We also exchanged information about our homes. She seemed genuinely stunned when I told her how Mirtai and Nathan (both elves) served of their own will. Yet she would not tell me precisely where the Lord’s shadow-servants originated.

I confess that I enjoyed chatting with her immensely.

Tuesday, December 4, 2012

Unto Shadow #27 - Bravery


The Lord called me a brave woman after I answered his questions and described what last happened here in the shadow realm. It took a moment for me to reply, and he did not appear to have anticipated the answer.

It is something I have thought on for various reasons. What is it that qualifies someone as brave? I calculate that it is easier to say what does not.

Bravery is not purely when one accomplishes something difficult in the face of dread odds. It is not shouting at the wind, or how a dog barks at perceived dangers. It is not a lack of fear. Nor charging into a deadly melee with sword raised and voice bellowing. Often, we mistake genuine foolishness and call it courage.

When I walked into the Web without knowledge of what I would face, determined to overcome obstacles no matter the cost, this was not bravery. It was folly and desperation.

Thus, when the Lord called me a brave woman, I replied that I was nothing.

Monday, December 3, 2012

Unto Shadow #26 - Tired


My beloved’s condition worsens. I do not think it endangers life, but certainly does impact the spirit and body. About all that can be accomplished is rest. I agreed to stay near for as much as possible, but we are still guests in this place and remaining aloof is impolite.

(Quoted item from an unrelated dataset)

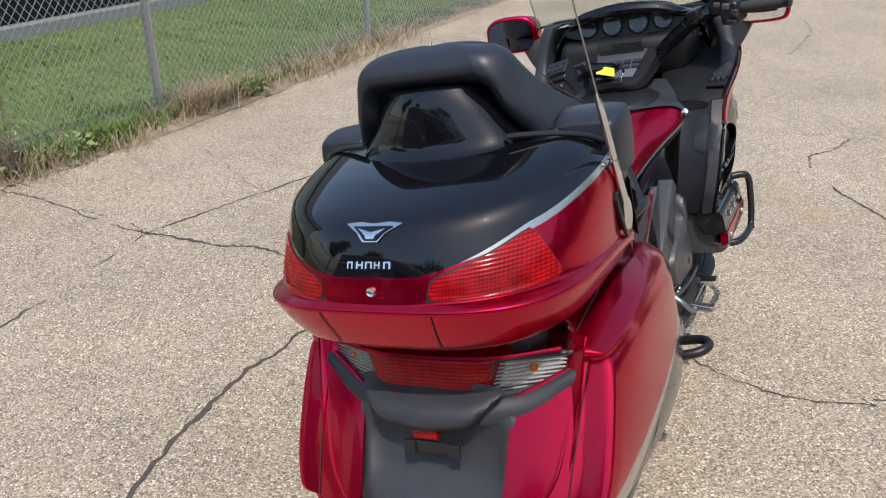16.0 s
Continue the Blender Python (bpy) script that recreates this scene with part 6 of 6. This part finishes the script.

I also showed the note that the shadow-servant girl had left me, and it took only a moment for D.A. to understand the meaning of it. We agreed that the contents or the attempt at communication should not be revealed to the others here. I detect that my beloved wishes to help, because the pain of the shadow-people is being felt, but do not know what to do.

Meanwhile, I sit and write in this journal while D.A. sleeps next to me. I have not rested myself now for some time.